My friend Karen sent me this article that really resonated with me, The Arrogance of Mutually Assured Destruction in the Church. It’s a pretty short post, so I’ll post it in its entirety;
During the Cold War between the United States of America and the former Soviet Union, the build up of nuclear arms became a standard practice. If one side built a weapon of mass destruction the other side countered with ever increasing numbers of more powerful and destructive weapons. The idea behind this proliferation was simple: if both sides knew that the other had weapons that could ensure total destruction, it functioned as a deterrent to go to war. This became known as the doctrine of Mutually Assured Destruction (MAD). As long as either side continued to equal or escalate armaments “peace” was maintained through “strength.”
Looking back on the Cold War, there was a kind of arrogance in this “peace.” Each side wanted to show that it was better and more powerful than the other, and if war would break out, victory would be assured in the destruction of the enemy. Ironically as long as victory over the other was the implicit goal, no peace was achieved!
How often in the church do we seem to practice an arrogant doctrine of MAD, seeking for personal or theological victory rather than peace and reconciliation? How often would we prefer a build up of arms rather than humility and grace? How often do we promote a Cold War between doctrinal camps, between rival theological perspectives, even between members of our own churches and families rather than make every effort to keep the victory of unity and peace already won in Jesus? (Eph. 4:3, Col. 2:15) The gospel calls us to unity and peace, but this can only be achieved when we put down our arms and in the humility demonstrated by God in Jesus Christ reach out to our “enemies.” This can only be done when we give up our own victory and arrogant plans and embrace the humility of Christ found in the gospel. Without this self-denial and sacrificial step, there is no chance of peace and unity.

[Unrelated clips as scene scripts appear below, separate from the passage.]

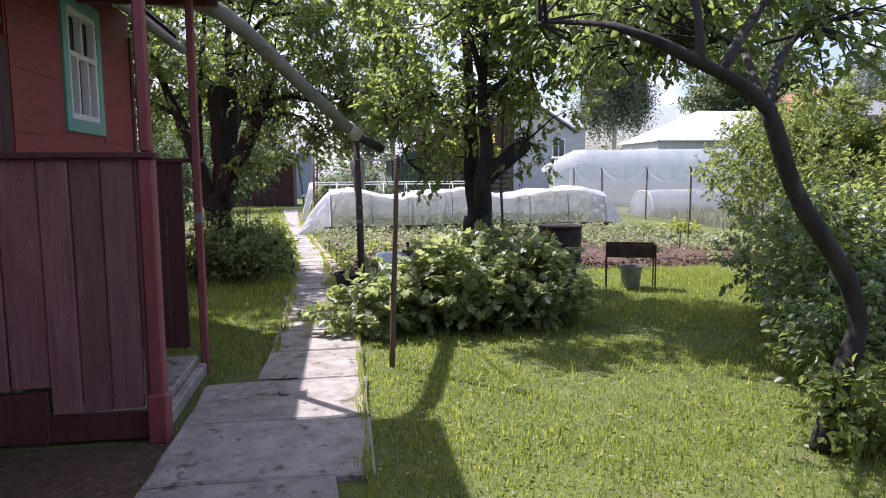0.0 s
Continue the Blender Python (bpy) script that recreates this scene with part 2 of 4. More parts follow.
def part(name, bm, material, parent, label="", smooth=False):
    """One mesh under a thing; the geometry is given in the world's axes."""
    me = bm if isinstance(bm, bpy.types.Mesh) else mesh_of(bm, name, material, smooth)
    ob = new(name, me)
    if parent is not None:
        ob.parent = parent
        top = parent
        off = Vector((0, 0, 0))
        while top is not None:
            off += Vector(top.location)
            top = top.parent
        ob.location = -off
    if label:
        tagged(ob, label)
    return ob


def single(name, bm, material, label, category, kind="", group="", smooth=False):
    me = bm if isinstance(bm, bpy.types.Mesh) else mesh_of(bm, name, material, smooth)
    return tagged(new(name, me), label, category, group, kind)


def box(bm, a, b, bevel=0.0, m=None):
    lo, hi = Vector([min(p) for p in zip(a, b)]), Vector([max(p) for p in zip(a, b)])
    vs = bmesh.ops.create_cube(bm, size=1.0)["verts"]
    for v in vs:
        v.co = Vector([(lo[i] + hi[i]) / 2 + v.co[i] * (hi[i] - lo[i]) for i in range(3)])
    if bevel:
        es = list({e for v in vs for e in v.link_edges})
        got = bmesh.ops.bevel(bm, geom=es, offset=bevel, segments=1, affect="EDGES", profile=0.5)
        vs = list({v for f in got["faces"] for v in f.verts} | {v for v in vs if v.is_valid})
    if m is not None:
        bmesh.ops.transform(bm, matrix=m, verts=[v for v in vs if v.is_valid])
    return bm


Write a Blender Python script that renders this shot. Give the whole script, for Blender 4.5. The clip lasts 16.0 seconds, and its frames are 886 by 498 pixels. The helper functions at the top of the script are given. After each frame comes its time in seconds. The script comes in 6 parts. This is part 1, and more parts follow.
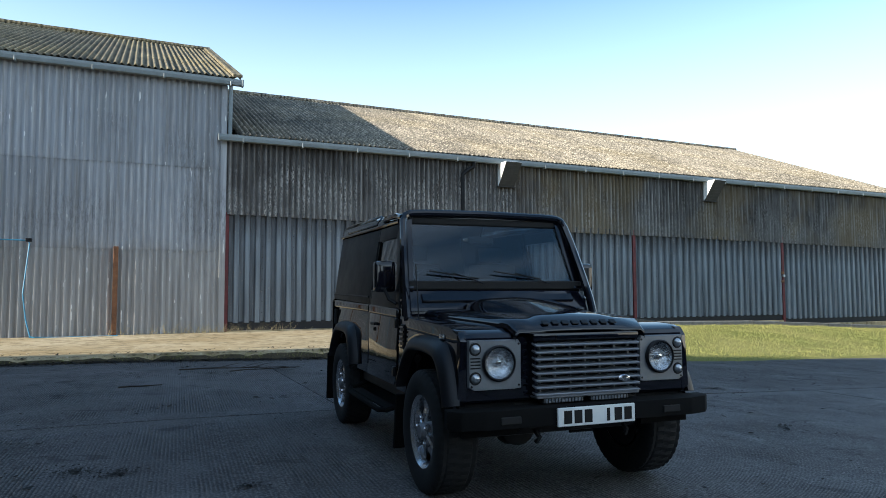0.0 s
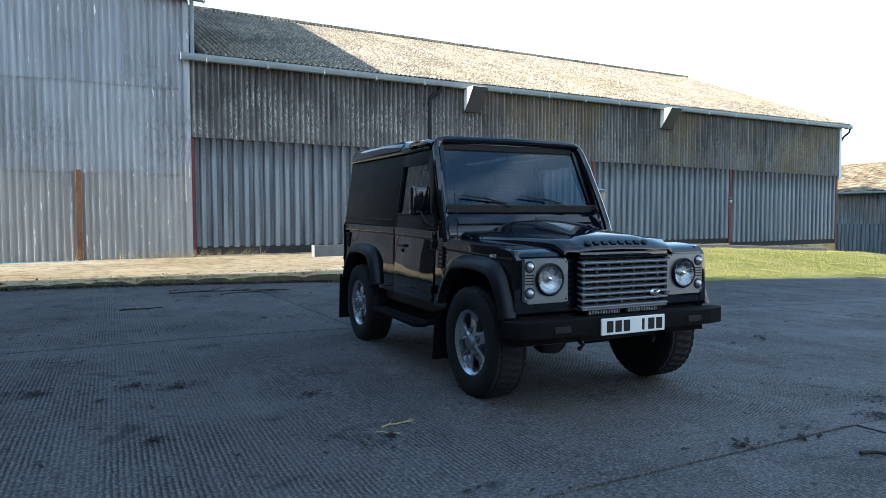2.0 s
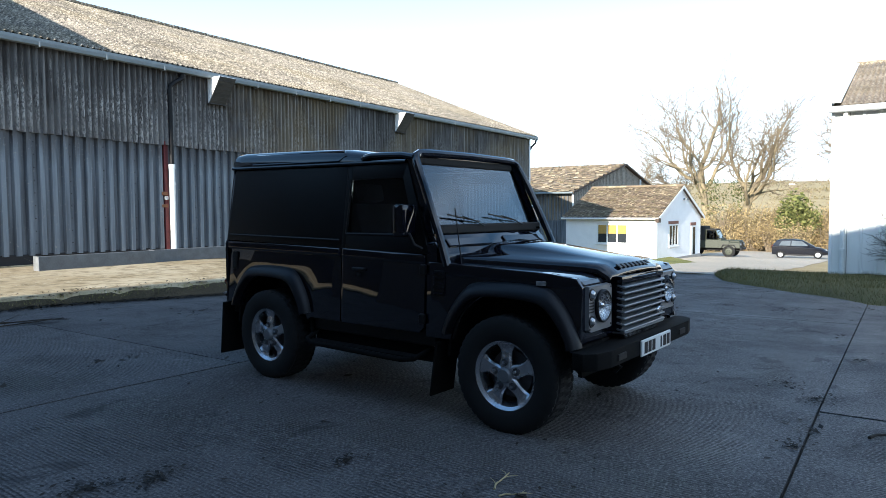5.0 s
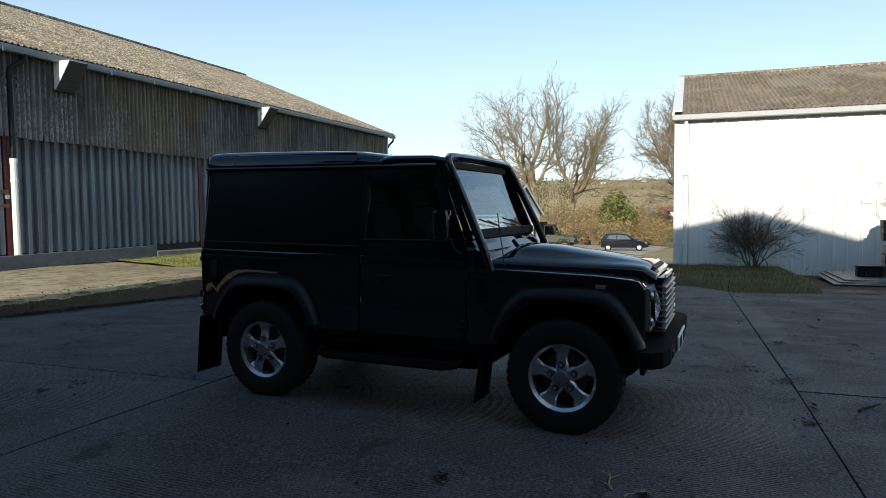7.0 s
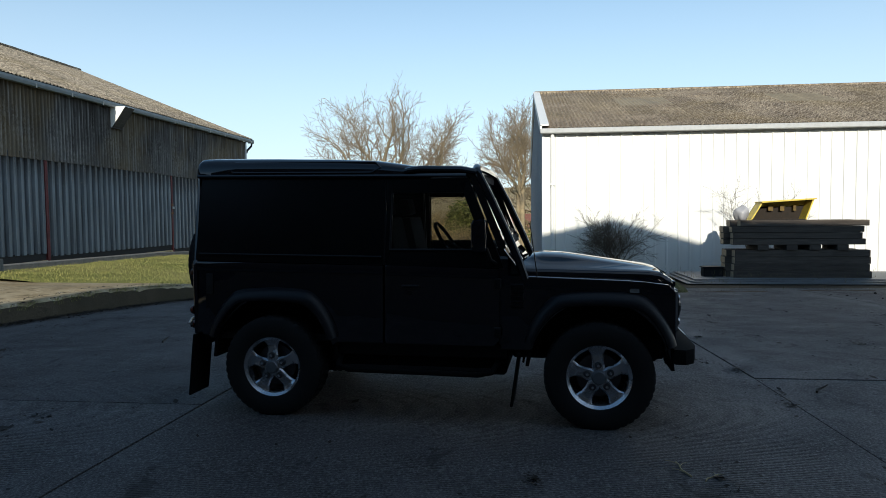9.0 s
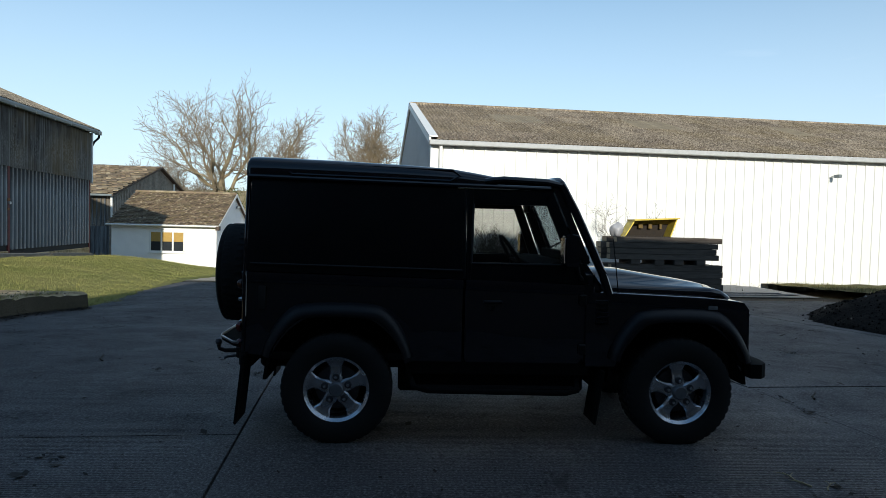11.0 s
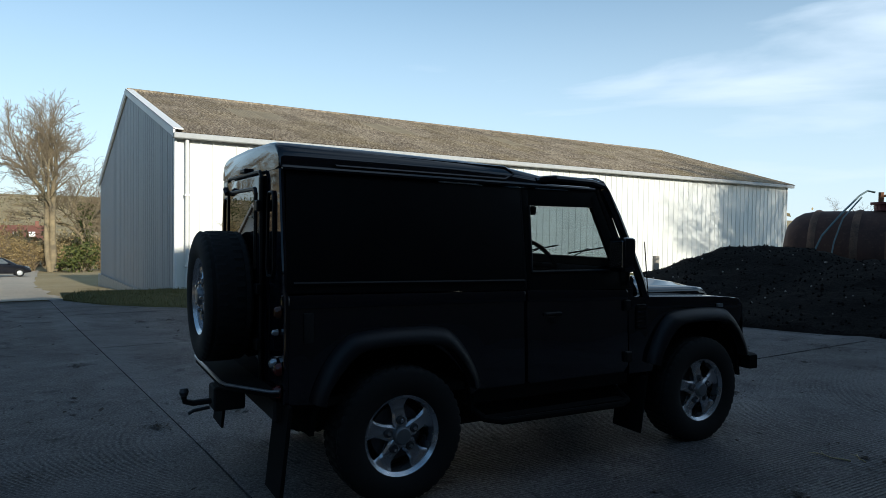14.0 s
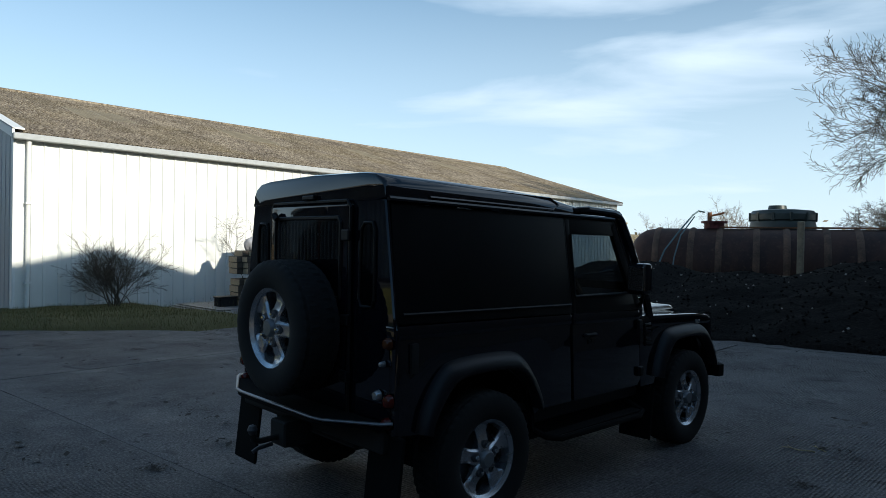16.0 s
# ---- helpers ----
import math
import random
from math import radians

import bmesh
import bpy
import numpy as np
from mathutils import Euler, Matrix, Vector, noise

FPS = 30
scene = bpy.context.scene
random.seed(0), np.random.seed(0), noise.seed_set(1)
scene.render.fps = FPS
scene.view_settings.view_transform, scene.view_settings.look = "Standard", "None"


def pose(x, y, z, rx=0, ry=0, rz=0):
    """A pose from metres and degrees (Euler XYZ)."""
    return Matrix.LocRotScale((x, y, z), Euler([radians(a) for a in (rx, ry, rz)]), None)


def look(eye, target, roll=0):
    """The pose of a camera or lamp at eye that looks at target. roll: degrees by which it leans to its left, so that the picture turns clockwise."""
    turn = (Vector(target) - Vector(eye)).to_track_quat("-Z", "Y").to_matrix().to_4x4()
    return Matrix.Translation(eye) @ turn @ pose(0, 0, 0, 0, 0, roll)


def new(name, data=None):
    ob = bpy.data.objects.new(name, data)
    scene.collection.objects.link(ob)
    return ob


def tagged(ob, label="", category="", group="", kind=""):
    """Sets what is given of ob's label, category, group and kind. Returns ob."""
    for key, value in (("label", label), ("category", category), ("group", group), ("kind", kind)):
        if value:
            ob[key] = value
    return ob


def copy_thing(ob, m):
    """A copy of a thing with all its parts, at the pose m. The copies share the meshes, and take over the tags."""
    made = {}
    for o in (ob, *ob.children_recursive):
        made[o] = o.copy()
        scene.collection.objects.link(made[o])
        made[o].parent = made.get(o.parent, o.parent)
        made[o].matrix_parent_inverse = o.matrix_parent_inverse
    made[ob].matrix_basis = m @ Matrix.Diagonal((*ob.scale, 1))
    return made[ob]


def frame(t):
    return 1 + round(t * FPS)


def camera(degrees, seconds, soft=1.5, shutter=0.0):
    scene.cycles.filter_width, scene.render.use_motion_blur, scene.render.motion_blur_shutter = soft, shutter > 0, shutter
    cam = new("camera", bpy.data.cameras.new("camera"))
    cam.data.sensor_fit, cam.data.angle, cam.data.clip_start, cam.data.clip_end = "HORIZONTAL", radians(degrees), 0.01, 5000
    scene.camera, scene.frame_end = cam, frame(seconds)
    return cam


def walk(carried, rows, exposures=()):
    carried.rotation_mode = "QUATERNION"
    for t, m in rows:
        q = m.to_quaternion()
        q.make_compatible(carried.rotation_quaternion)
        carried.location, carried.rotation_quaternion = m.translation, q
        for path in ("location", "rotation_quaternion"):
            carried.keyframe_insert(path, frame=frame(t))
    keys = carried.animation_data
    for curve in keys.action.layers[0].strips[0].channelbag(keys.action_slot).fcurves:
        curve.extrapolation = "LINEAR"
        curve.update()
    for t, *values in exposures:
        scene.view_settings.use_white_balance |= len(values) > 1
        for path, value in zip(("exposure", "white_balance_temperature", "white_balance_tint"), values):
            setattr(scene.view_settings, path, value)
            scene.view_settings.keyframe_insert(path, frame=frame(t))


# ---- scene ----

However, with the humility of Jesus we can put down our armaments, repent, forgive, and find peace.
I’ve noticed this tendency. MAD is pretty prevalent, which the internet only amplifies. You pick a position, drive a stake in the ground and alert potential threats against it. There is a need for theological victory and prowess that demonstrates the spoils of war with the heads of others.
Now, Christians do need to stand for truth and be people of convictions. There is inconsistent and unChristian thought that always tries to worm its way into the church. But even then, sometimes we might sound the alarm too quickly. I’m also reminded that even in the midst of troubling thought, that Christ said he would build his church. God will always have faithful representation among his people.
As someone who has gone through doctrinal evolutions, wrestling with the Biblical texts, challenging presuppositions and asking hard questions, I can very well appreciate that often we don’t know all there is to know about a certain position. Even with firm conviction it does help to concede that there are possibilities we have not considered. I am often humbled when I discover that a position that I opposed had some foundational components I had not considered at the time. This is were learning from those who are wiser, smarter and more knowledgeable about a topic helps. Too often we fight with superficial understanding.
The Christian church has seen a whole lot of splintering over various issues, both big and small. Evolutions in doctrinal articulation and systems can bleed into others that at the surface we might oppose. But I often find that we can draw conclusions too swiftly, if nothing more than to appear on the side of who is right and avoiding those dastardly slippery slopes. When fear takes over a cold war of sorts is established and the rhetoric of the other sides “dangers” runs high.
But peacemakers have the heart to thaw the war, without conceding gospel conviction and Christian orthodoxy. Peacemakers will have discernment and know when hard lines need to be drawn but will not be hard people themselves. Peacemakers don’t give up Christian truth but approach disagreements and dissensions with an aim for reconciliation. When Jesus said, “blessed are the peacemakers, for they shall be called sons of God” (Matt. 5:9), he was not referring to a lack of conflict or accepting inconsistent theology for the sake of unity. Rather, the statement refers to those who put the “Prince of Peace” at the center of whatever disagreement there might be. I like what D.A. Carson says in his commentary;
In the light of the gospel, Jesus himself if the supreme peacemaker, making peace between God and man, and man and man. Our peacemaking will include the promulgation of the gospel. It must also extend to seeking all kinds of reconciliation. Instead of delighting in division, bitterness, strife, or some petty ‘divide-and-conquer mentality, disciples of Jesus delight to make peace wherever possible…Those who undertake this work are acknowledged as God’s ‘sons’. Now it belongs to the heirs of the kingdom who, meek and poor in spirit, loving righteousness yet merciful, are especially equipped for peacemaking and so reflect something of their heavenly Father’s character.
As Christians, we should aim to be peacemakers not war mongers, especially when there is deficient arsenal to destroy the other position.